*Given problem*.
Make an exact copy of the lines, leaving the pictures out.

*Provided material*.
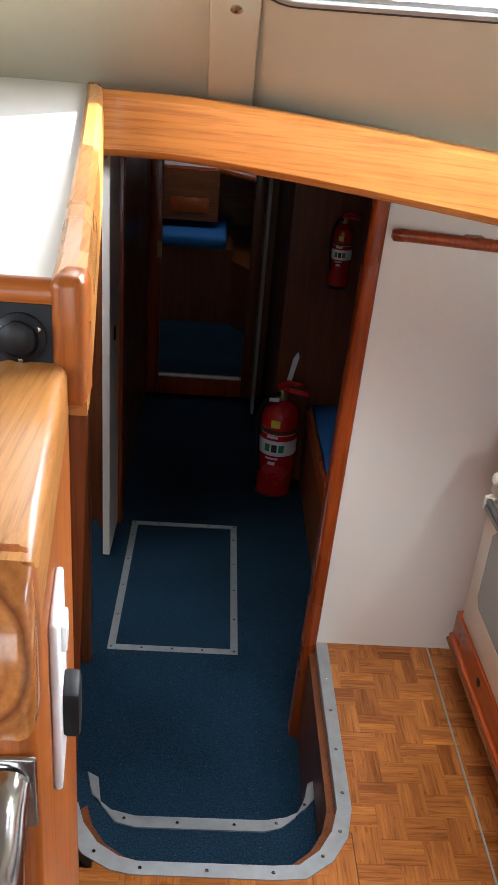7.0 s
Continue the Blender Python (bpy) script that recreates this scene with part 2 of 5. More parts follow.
SINKSTEEL = plain("satin_stainless", (0.25, 0.255, 0.245), 0.40, 0.05, 8, 0, 1.0)
ALU = plain("worn_aluminium", (0.40, 0.41, 0.40), 0.55, 0.14, 25, 0.02, 0.75)
BLACK = plain("black_plastic", (0.012, 0.012, 0.013), 0.4, 0.2, 20)
MATTBLACK = plain("matt_black_paint", (0.016, 0.017, 0.02), 0.55, 0.2, 14)
for dull in (BLACK, MATTBLACK):
    dull.node_tree.nodes["Principled BSDF"].inputs["Specular IOR Level"].default_value = 0.2
RUBBER = plain("black_rubber_seal", (0.02, 0.02, 0.02), 0.6)
# Near-black that paints in the shade inside holes, slots and lockers.
HOLE_SHADE = plain("recess_shade_black", (0.006, 0.005, 0.005), 0.9)
CASE = plain("cream_grey_enamel", (0.50, 0.50, 0.46), 0.42, 0.04, 5, 0.05, fine=500)
SWITCH = plain("white_moulded_plastic", (0.80, 0.80, 0.80), 0.3, 0.02)
PAPER = plain("white_paper", (0.80, 0.80, 0.84), 0.8, 0.03)
LIME = plain("lime_label", (0.62, 0.72, 0.30), 0.6, 0.05)
FIRE_RED = plain("red_enamel", (0.42, 0.012, 0.012), 0.25, 0.1, 6, 0.01, 0, 0.4)
FIRE_CLOTH = plain("red_vinyl_pouch", (0.46, 0.014, 0.020), 0.45, 0.2, 12, 0.1)
BLUE_SEAT = plain("blue_upholstery", (0.03, 0.17, 0.46), 0.85, 0.15, 18, 0.2)
GREYPANEL = plain("grey_instrument_panel", (0.33, 0.36, 0.37), 0.45, 0.05)
FRIDGE = plain("white_fridge_enamel", (0.88, 0.855, 0.84), 0.25, 0.02, 3, 0)
FRIDGE_TRIM = plain("grey_green_fridge_trim", (0.42, 0.45, 0.42), 0.4, 0.05, bump=0)
TAUPE = plain("taupe_trim", (0.36, 0.33, 0.27), 0.45, 0.08, bump=0)
OVEN_CREAM = plain("cream_enamel", (0.72, 0.63, 0.50), 0.3, 0.03, bump=0)
OVEN_GLASS = plain("grey_oven_glass", (0.25, 0.24, 0.21), 0.12, 0.05, bump=0)
KNOB = plain("ivory_knob", (0.76, 0.72, 0.58), 0.35, 0.03, bump=0)
TAPE = plain("yellowed_masking_tape", (0.72, 0.58, 0.30), 0.6, 0.08)
MICRO = plain("white_microwave_front", (0.72, 0.73, 0.74), 0.3, 0.02, bump=0)
MICRO_WIN = plain("grey_microwave_window", (0.40, 0.385, 0.34), 0.25, 0.05, bump=0)
BLUE_LID = plain("blue_plastic", (0.006, 0.014, 0.15), 0.35)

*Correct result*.
7.0 s
Continue the Blender Python (bpy) script that recreates this scene with part 2 of 5. More parts follow.
SINKSTEEL = plain("satin_stainless", (0.25, 0.255, 0.245), 0.40, 0.05, 8, 0, 1.0)
ALU = plain("worn_aluminium", (0.40, 0.41, 0.40), 0.55, 0.14, 25, 0.02, 0.75)
BLACK = plain("black_plastic", (0.012, 0.012, 0.013), 0.4, 0.2, 20)
MATTBLACK = plain("matt_black_paint", (0.016, 0.017, 0.02), 0.55, 0.2, 14)
for dull in (BLACK, MATTBLACK):
    dull.node_tree.nodes["Principled BSDF"].inputs["Specular IOR Level"].default_value = 0.2
RUBBER = plain("black_rubber_seal", (0.02, 0.02, 0.02), 0.6)
# Near-black that paints in the shade inside holes, slots and lockers.
HOLE_SHADE = plain("recess_shade_black", (0.006, 0.005, 0.005), 0.9)
CASE = plain("cream_grey_enamel", (0.50, 0.50, 0.46), 0.42, 0.04, 5, 0.05, fine=500)
SWITCH = plain("white_moulded_plastic", (0.80, 0.80, 0.80), 0.3, 0.02)
PAPER = plain("white_paper", (0.80, 0.80, 0.84), 0.8, 0.03)
LIME = plain("lime_label", (0.62, 0.72, 0.30), 0.6, 0.05)
FIRE_RED = plain("red_enamel", (0.42, 0.012, 0.012), 0.25, 0.1, 6, 0.01, 0, 0.4)
FIRE_CLOTH = plain("red_vinyl_pouch", (0.46, 0.014, 0.020), 0.45, 0.2, 12, 0.1)
BLUE_SEAT = plain("blue_upholstery", (0.03, 0.17, 0.46), 0.85, 0.15, 18, 0.2)
GREYPANEL = plain("grey_instrument_panel", (0.33, 0.36, 0.37), 0.45, 0.05)
FRIDGE = plain("white_fridge_enamel", (0.88, 0.855, 0.84), 0.25, 0.02, 3, 0)
FRIDGE_TRIM = plain("grey_green_fridge_trim", (0.42, 0.45, 0.42), 0.4, 0.05, bump=0)
TAUPE = plain("taupe_trim", (0.36, 0.33, 0.27), 0.45, 0.08, bump=0)
OVEN_CREAM = plain("cream_enamel", (0.72, 0.63, 0.50), 0.3, 0.03, bump=0)
OVEN_GLASS = plain("grey_oven_glass", (0.25, 0.24, 0.21), 0.12, 0.05, bump=0)
KNOB = plain("ivory_knob", (0.76, 0.72, 0.58), 0.35, 0.03, bump=0)
TAPE = plain("yellowed_masking_tape", (0.72, 0.58, 0.30), 0.6, 0.08)
MICRO = plain("white_microwave_front", (0.72, 0.73, 0.74), 0.3, 0.02, bump=0)
MICRO_WIN = plain("grey_microwave_window", (0.40, 0.385, 0.34), 0.25, 0.05, bump=0)
BLUE_LID = plain("blue_plastic", (0.006, 0.014, 0.15), 0.35)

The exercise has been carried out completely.